Eine Villa am See und ein Fußballheld als Fahrer: Dreyfus, ein Lebemann, der gerne dicke Zigarren rauchte, scheint solche Auftritte genossen zu haben. Der 1946 in Paris geborene Sohn einer Händler- und Reederfamilie war reich, hart und durchsetzungsfähig. Wer sich mit ihm einließ, musste nach seinen Regeln spielen. Das lernten auch die beiden Emissäre des deutschen WM-OK; binnen fünf Minuten.
Die Anwaltskanzlei Freshfields, die im Auftrag des DFB die WM-Affäre aufklären soll, hat Schmidt, Zwanziger und Netzer inzwischen befragt und so das Treffen mit dem 2009 verstorbenen Dreyfus rekonstruiert. Und sie hat auch sonst vieles ermittelt, bis hin zu dem von OK-Chef Beckenbauer unterschriebenem Vertrag mit dem früheren Fifa-Vizepräsidenten Jack Warner, der einer der wohl korruptesten Funktionäre im Fußball-Weltverband war. Die Legende des DFB, man habe die WM 2006 auf sauberem Wege nach Deutschland geholt, löst sich mehr und mehr in Luft auf.
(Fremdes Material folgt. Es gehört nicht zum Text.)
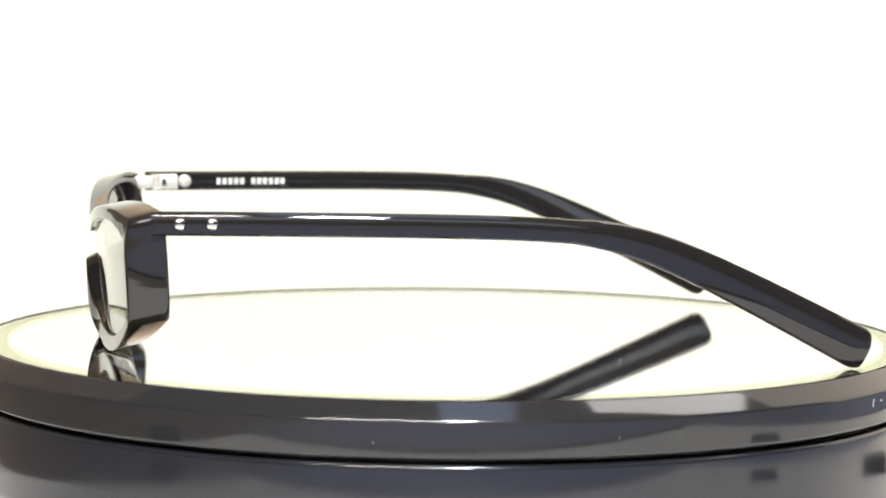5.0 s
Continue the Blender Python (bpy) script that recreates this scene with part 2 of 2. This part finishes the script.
def lens_mesh(side):
    stations = outline()
    pts = []
    for ox, oz, ix, iz in stations[6 * 1 + 4:6 * 16 + 5]:
        o, i = Vector((ox, oz)), Vector((ix, iz))
        q = i + (o - i).normalized() * 0.05
        pts.append((q.x, q.y - (1.0 if q.y > 22 else 0.2)))
    end, start = Vector(pts[-1]), Vector(pts[0])
    free = catmull(np.array([tuple(end), (9.9, 14.6), (9.1, 19.0), (8.9, 21.6), (9.9, 23.6), tuple(start)]), 5)[1:-1]
    pts += [tuple(q) for q in free]
    c = Vector((37.0, 18.0))
    bm = bmesh.new()
    sheets = []
    for off in (0.8, -0.8):
        rows = []
        for k in range(1, 8):
            f = k / 7
            row = []
            for x, z in pts:
                q = c + (Vector((x, z)) - c) * f
                y = (y_rear(q.x, q.y) + y_front(q.x, q.y)) / 2 + off + 0.6
                row.append(bm.verts.new((side * q.x / 1000 + CX, (y + SKEW * side * q.x) / 1000, q.y / 1000)))
            rows.append(row)
        mid = bm.verts.new((side * c.x / 1000 + CX, ((y_rear(c.x, c.y) + y_front(c.x, c.y)) / 2 + off + 0.6 + SKEW * side * c.x) / 1000, c.y / 1000))
        m = len(pts)
        for j in range(m):
            bm.faces.new((mid, rows[0][j], rows[0][(j + 1) % m]))
            for a, b in zip(rows, rows[1:]):
                bm.faces.new((a[j], b[j], b[(j + 1) % m], a[(j + 1) % m]))
        sheets.append(rows[-1])
    m = len(pts)
    for j in range(m):
        f = bm.faces.new((sheets[0][j], sheets[0][(j + 1) % m], sheets[1][(j + 1) % m], sheets[1][j]))
        f.material_index = 1
    return bm


# Each side arm: outer face x at hinge, bend and tip; height of its middle there; y of bend and tip; lean of the bent end.
ARM = {-1: ((71.2, 82.2, 70.8), (29.9, 30.0, 2.9), -23.5, -76.5, 0.05), 1: ((70.4, 74.2, 55.4), (30.1, 30.9, 5.1), -29.0, -79.4, 0.24)}
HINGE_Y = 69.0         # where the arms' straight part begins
ROOT = {-1: 70.2, 1: 63.6}
BACK = {-1: 0.0, 1: 4.6}       # one hinge sits further back
THICK = 2.8


def arm_line(side):
    (xh, xb, xt), (zh, zb, zt), by, ty, lean = ARM[side]

    def bent(y, h, b, t, soft):
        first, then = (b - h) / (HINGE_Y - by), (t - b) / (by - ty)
        d = by - y
        return h + first * (HINGE_Y - y) + (then - first) * 0.5 * (d + math.sqrt(d * d + soft * soft) - soft * 0.12)

    rows = []
    tip = 2.4
    for y in [*np.linspace(ROOT[side], ty + tip, 74), *(ty + tip * (1 - math.sin(radians(a))) for a in range(9, 91, 9))]:
        left = (y - ty) / tip
        shrink = 1.7 * (1 - math.sqrt(max(0.0, 1 - (1 - left) ** 2))) if left < 1 else 0.0
        u = min(1, max(0, (by + 10 - y) / (by + 10 - ty)))
        rows.append((bent(y, xh, xb, xt, 20.0), y, bent(y, zh, zb, zt, 14.0), 4.8 + 4.2 * u ** 0.65 - 2 * shrink, lean * min(1, u * 2.2)))
    return rows


def arm_rings(side):
    rows = arm_line(side)
    rings = []
    last = len(rows) - 1
    for k, (x, y, z, h, lean) in enumerate(rows):
        a, b = (rows[k - 1], rows[k + 1]) if 0 < k < 72 else (rows[70], rows[73]) if k else (rows[0], rows[1])
        t = Vector((b[0] - a[0], b[1] - a[1], b[2] - a[2])).normalized()
        up = Vector((lean, 0, 1))
        up = (up - t * up.dot(t)).normalized()
        outw = t.cross(up)
        if outw.x < 0:
            outw = -outw
        e = h / 2
        prof = [(-0.50, e - 0.5), (-0.8, e - 0.13), (-1.15, e), (-THICK + 0.7, e), (-THICK + 0.2, e - 0.2), (-THICK, e - 0.7), (-THICK, -e + 0.7),
                (-THICK + 0.2, -e + 0.2), (-THICK + 0.7, -e), (-0.75, -e), (-0.38, -e + 0.12), (-0.16, -e + 0.45), (0.0, e * 0.05), (-0.05, e * 0.28), (-0.20, e * 0.6)]
        near = max(0.0, 1 - (y - rows[last][1]) / 2.6)
        dip = 0.35 * (1 - math.sqrt(max(0.0, 1 - near * near)))
        prof = [(p - dip * (1 + p / THICK), q) for p, q in prof]
        base = Vector((x, y, z))
        ring = [base + outw * p + up * q for p, q in prof]
        rings.append(ring)
        if k == last:                     # the rounded end
            for f, ahead in ((0.94, 0.22), (0.82, 0.34), (0.6, 0.38)):
                mid = sum(ring, Vector()) / len(ring)
                rings.append([mid + (v - mid) * f + t * ahead for v in ring])
    return [[(side * v.x / 1000 + CX, v.y / 1000, v.z / 1000) for v in ring] for ring in rings]


def at_arm(side, y, depth=0.0, up=0.0):
    """A point of the arm's side face at y: depth 0 the outer face, 3.6 the inner one (metres)."""
    rows = arm_line(side)[::-1]
    x = np.interp(y, [r[1] for r in rows], [r[0] for r in rows])
    z = np.interp(y, [r[1] for r in rows], [r[2] for r in rows])
    return Vector((side * (x - depth) / 1000 + CX, y / 1000, (z + up) / 1000))


def ball(r, m, squash=1.0):
    bm = bmesh.new()
    bmesh.ops.create_uvsphere(bm, u_segments=20, v_segments=12, radius=r)
    bmesh.ops.scale(bm, vec=(squash, 1, 1), verts=bm.verts)
    bmesh.ops.transform(bm, matrix=m, verts=bm.verts)
    return bm


def lettering(text, size, m, parent, name="lettering"):
    curve = bpy.data.curves.new(name, "FONT")
    curve.body, curve.size, curve.extrude, curve.offset = text, size, 0.00001, size * 0.02
    tmp = new(name, curve)
    dg = bpy.context.evaluated_depsgraph_get()
    me = bpy.data.meshes.new_from_object(tmp.evaluated_get(dg))
    bpy.data.objects.remove(tmp)
    me.materials.clear()
    me.materials.append(PRINT)
    me.transform(m)
    ob = new(name, me)
    ob.parent = parent
    ob["label"] = "small silver printed lettering"
    return ob


def make_spectacles():
    specs = tagged(new("spectacles"), "glossy black spectacles with clear lenses, arms open, on a mirror", "spectacles")
    front = part("front_frame", loft(front_rings(), closed_along=True), ACETATE, specs, "glossy black wrap front with an open bridge", 40)
    for side in (-1, 1):
        lens = part("lens", lens_mesh(side), LENS, specs, "thin clear demonstration lens", 30)
        lens.data.materials.append(EDGE)
        arm = part("temple_arm", loft(arm_rings(side)), ACETATE, specs, "glossy black arm with a bent tip", 25)
        back = BACK[side]
        for y in (64.8, 58.6):
            part("rivet", ball(0.00115, Matrix.Translation(at_arm(side, y - back, 0.05)), 0.62), RIVET, arm, "polished steel rivet")
        part("inner_rivet", ball(0.0016, Matrix.Translation(at_arm(side, 58.2 - back, THICK)), 0.5), STEEL, arm, "domed steel rivet")
        hinge = part("hinge", box(0.0044, 0.0053, 0.0036, Matrix.Translation(at_arm(side, 62.8 - back, 5.0)), 0.0003), STEEL, arm, "silver steel barrel hinge")
        part("hinge_leaf", box(0.0034, 0.0046, 0.0030, Matrix.Translation(at_arm(side, 67.4 - 0.7 * back, 5.9)), 0.0003), STEEL, hinge)
        for dz in (-1.3, 0, 1.3):
            bm = bmesh.new()
            bmesh.ops.create_cone(bm, cap_ends=True, segments=16, radius1=0.0013, radius2=0.0013, depth=0.0011)
            bmesh.ops.transform(bm, matrix=Matrix.Translation(at_arm(side, 65.6 - back, 6.4, dz)), verts=bm.verts)
            part("knuckle", bm, STEEL, hinge)
        # Black block on the face, in place of the slot's shaded hollow.
        part("slot", box(0.0004, 0.0010, 0.0017, Matrix.Translation(at_arm(side, 63.6 - back, 7.2))), BLACK, hinge, "black block standing in for the slot's dark hollow")
        # printed lines on the arm's inner face: letters that can be read, and plain bars for the rest
        def print_frame(y, up):
            o, a, b = at_arm(side, y, THICK + 0.04, up), at_arm(side, y + 3, THICK, 0), at_arm(side, y - 3, THICK, 0)
            right = (a - b).normalized() if side < 0 else (b - a).normalized()
            upv = Vector((0, 0, 1))
            upv = (upv - right * upv.dot(right)).normalized()
            m = Matrix((right, upv, right.cross(upv))).transposed().to_4x4()
            m.translation = o
            return m

        def bar(y, up, w, h):
            part("printed_bar", box(w / 1000, h / 1000, 0.00004, print_frame(y, up)), PRINT, arm, "small silver printed bar", 0)

        if side < 0:
            lettering("55", 0.0023, print_frame(21.8, -0.8), arm)
            lettering("16", 0.0023, print_frame(27.6, -0.8), arm)
            for dy, dz, w, h in ((0, 0.75, 1.5, 0.22), (0, -0.75, 1.5, 0.22), (-0.7, 0, 0.22, 1.6), (0.7, 0, 0.22, 1.6)):
                bar(26.0 + dy, 0.0 + dz, w, h)
            lettering("Made in Japan", 0.0019, print_frame(34.2, -0.6), arm)
            lettering("CE", 0.0019, print_frame(47.6, -0.6), arm)
            for k in range(5):
                bar(6.8 + k * 1.55, -0.1, 1.15, 1.7)
            for k in range(2):
                bar(15.6 + k * 1.55, -0.1, 1.15, 1.7)
        else:
            for k in range(5):
                bar(45.0 - k * 1.48, -0.1, 1.05, 1.6)
            for k in range(6):
                bar(36.2 - k * 1.48, -0.1, 1.05, 1.6)
    return specs


# ---- the room round it ----
def slab(name, x0, x1, y0, y1, z0, z1, mat, label, category="wall"):
    bm = box(x1 - x0, y1 - y0, z1 - z0, Matrix.Translation(((x0 + x1) / 2, (y0 + y1) / 2, (z0 + z1) / 2)))
    return tagged(part(name, bm, mat, None, "", 0), label, category, kind="structure")


Z0 = TURNTABLE_Z
GROUND = Z0 - 0.752


def make_desk():
    desk = tagged(new("desk"), "wide desk with a brown-grey top and black metal legs", "desk")
    desk.location = (0, -0.3, GROUND)
    top = Z0 - 0.002 - GROUND
    part("desk_top", box(2.4, 2.6, 0.03, Matrix.Translation((0, 0, top - 0.015)), 0.002), DESK, desk, "brown-grey desk top", 30)
    for x in (-1.1, 1.1):
        for y in (-1.2, 1.2):
            part("leg", box(0.05, 0.05, top - 0.03, Matrix.Translation((x, y, (top - 0.03) / 2)), 0.003), BLACK, desk, "", 30)
    return desk


make_desk()
# Unseen sheets, placed and sized for what the drum, rim and arms reflect.
slab("paper_sheet", -0.135, 0.215, -0.200, 0.135, Z0 - 0.002, Z0, TABLE, "matt white paper under the turntable, sized for reflections in the drum", "paper")
slab("blue_sheet_front", -0.15, 0.60, -1.20, -0.213, Z0 - 0.002, Z0, BLUE_SHEET, "unseen blue-grey sheet in front, added for bluish reflections on the arms", "mat")
slab("blue_sheet_side", 0.22, 0.615, -0.210, 0.13, Z0 - 0.002, Z0, BLUE_SHEET, "unseen blue-grey sheet at the side, added for bluish reflections", "mat")
# Both backdrop sheets glow by their material.
slab("backdrop_floor", -0.44, 0.44, 0.135, 0.64, Z0 - 0.002, Z0, FABRIC, "white backdrop floor, its brightness added as glow", "backdrop")
slab("backdrop", -0.44, 0.44, 0.64, 0.66, Z0 - 0.002, 0.27, FABRIC, "white backdrop, its brightness added as glow", "backdrop")
# Added glowing cloth out of view, there only for its brown reflection.
slab("glow_back", -0.44, 0.44, 0.645, 0.665, 0.272, 1.0, BROWN_GLOW, "unseen glowing beige cloth behind, added for brown reflections", "cloth wall")
slab("glow_roof", -0.44, 0.44, -0.15, 0.66, 1.0, 1.02, BROWN_GLOW, "unseen glowing beige cloth above, added for brown reflections", "cloth roof")
slab("glow_roof_edge", 0.442, 0.64, 0.02, 0.66, 1.0, 1.02, BROWN_GLOW, "unseen glowing beige strip added to join the roof and right side", "cloth roof")
slab("glow_side_right", 0.62, 0.64, 0.02, 0.66, Z0 - 0.002, 1.0, CREAM_GLOW, "unseen glowing cream cloth added to brighten the rim's right bevel", "cloth wall")
slab("brown_card_left", -0.47, -0.45, -0.02, 0.66, Z0 - 0.002, 1.0, SIDE, "unseen brown cloth added for reflections on the left", "cloth wall")
slab("floor", -3.0, 3.0, -3.0, 3.0, GROUND - 0.1, GROUND, WALL, "dim grey room floor", "floor")
slab("room_wall_left", -3.1, -3.0, -3.0, 3.0, GROUND, 2.4, WALL, "dim grey painted room wall", "wall")
slab("room_wall_right", 3.0, 3.1, -3.0, 3.0, GROUND, 2.4, WALL, "dim grey painted room wall", "wall")
slab("ceiling", -3.0, 3.0, -3.0, 3.0, 2.4, 2.5, CEILING, "warm beige room ceiling", "ceiling")
slab("room_wall_back", -3.0, 3.0, 3.0, 3.1, GROUND, 2.4, WALL, "dim grey painted room wall", "wall")
slab("room_wall_front", -3.0, 3.0, -3.0, -2.9, GROUND, 2.4, WALL, "dim grey painted room wall", "wall")


def make_black_block(x, y, z, turn, tall):
    pad = tagged(new("black_block"), "small black block added for a dark square reflected in the drum", "rubber pad", "pads round the turntable")
    pad.matrix_world = pose(x, y, z, 0, 0, turn)
    part("block", box(0.020, 0.014, tall, Matrix.Translation((0, 0, tall / 2)), 0.0012), BLACK, pad)
    part("sole", box(0.0210, 0.0150, 0.0012, Matrix.Translation((0, 0, 0.0006)), 0.0003), BLACK, pad)
    return pad


# Unseen blocks, set and sized for the dark squares that the drum reflects.
for x, y, z, turn, tall in ((-0.150, -0.135, Z0 - 0.002, -67, 0.0080), (0.166, -0.108, Z0, 78, 0.0028), (0.150, -0.022, Z0, 114, 0.0046)):
    make_black_block(x, y, z, turn, tall)


# Unseen glowing panes, added for bluish reflections; no window is known there.
def make_blue_panes():
    panes = tagged(new("blue_panes"), "unseen glowing panes added in the wall for bluish reflections", "window", kind="structure")
    panes.location = (0, -2.9, 1.75)
    for x in (-0.66, 0.66):
        part("pane", box(1.26, 0.012, 0.94, Matrix.Translation((x, 0.012, 0))), BLUE_PANE, panes, "", 0)
    for x, w, z, h in ((-1.33, 0.06, 0, 1.06), (0, 0.06, 0, 0.94), (1.33, 0.06, 0, 1.06), (0, 2.6, 0.50, 0.06), (0, 2.6, -0.50, 0.06)):
        part("pane_frame", box(w, 0.05, h, Matrix.Translation((x, 0.025, z)), 0.004), TABLE, panes)
    return panes


make_blue_panes()
turntable = make_turntable()
base = make_base()
spectacles = make_spectacles()


def motions():
    for ob in (turntable, spectacles):
        walk(ob, [(t, pose(0, 0, 0, 0, 0, a)) for t, a in TURN])


motions()
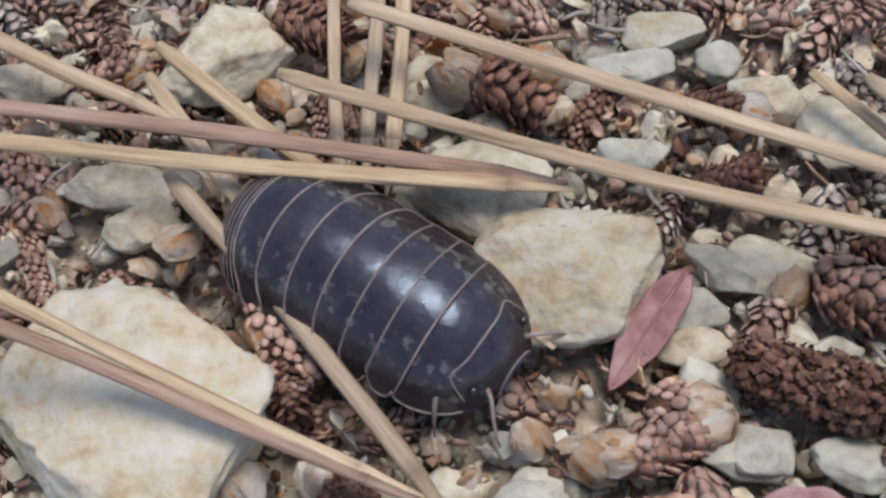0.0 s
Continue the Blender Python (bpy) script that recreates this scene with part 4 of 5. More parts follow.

Ob sich die Affäre jemals vollständig aufklären lässt, ist derzeit noch nicht absehbar. Besonders wichtig wäre es zu erfahren, wem aus dem Weltverband Fifa Dreyfus im Jahr 2002 die zehn Millionen Franken, die er dem deutschen OK vorstreckte, gegeben hat. Und warum. War das wirklich eine Art Gebühr dafür, dass die Fifa den Deutschen 250 Millionen Franken Zuschuss für die WM gab? Dann wäre die entscheidende Frage, in welche Kasse bei der Fifa das Geld floss - und warum so diskret. Oder war es vielleicht doch eine nachträgliche Schmiergeldzahlung an irgendwelche Fifa-Funktionäre, damit diese im Juli 2000 bei der Vergabe der WM 2006 für Deutschland stimmten?
Wenn es auf die Knochen geht, hält Netzer lieber Abstand
Diese Fragen stellt auch Freshfields - aber Dreyfus ist tot, und Netzer war nach eigenem Bekunden nur der Chauffeur. Der frühere Profi von Borussia Mönchengladbach und Real Madrid agiert im Geschäftsleben genauso elegant wie früher auf dem Spielfeld: überall dabei, aber wenn es auf die Knochen geht, hält er lieber Abstand. Netzer hat der ARD für viel Geld Fußballspiele verkauft, die er dort dann für viel Geld selbst kommentierte; er war Botschafter für die WM 2006 und später Aufsichtsrat im OK. Und um ein paar lukrative Freundschaftsspiele des FC Bayern München in Ländern wichtiger Fifa-Funktionäre, die bei der WM mit abstimmten, hat er sich als Sportrechtehändler auch gekümmert.
Netzer, der von sich selbst gerne sagt, er sei ja nur ein Angestellter von Dreyfus gewesen, konnte Freshfields außer von dem Treffen in der Villa am Luganer See offenbar nicht viel erzählen. Was es mit den zehn Millionen Schweizer Franken auf sich hatte und wo die geblieben sind: keine Ahnung. Von angeblichen Schmierereien hat er nach eigenem Bekunden nichts gewusst. Manchmal ist es ganz gut, nur der Fahrer zu sein.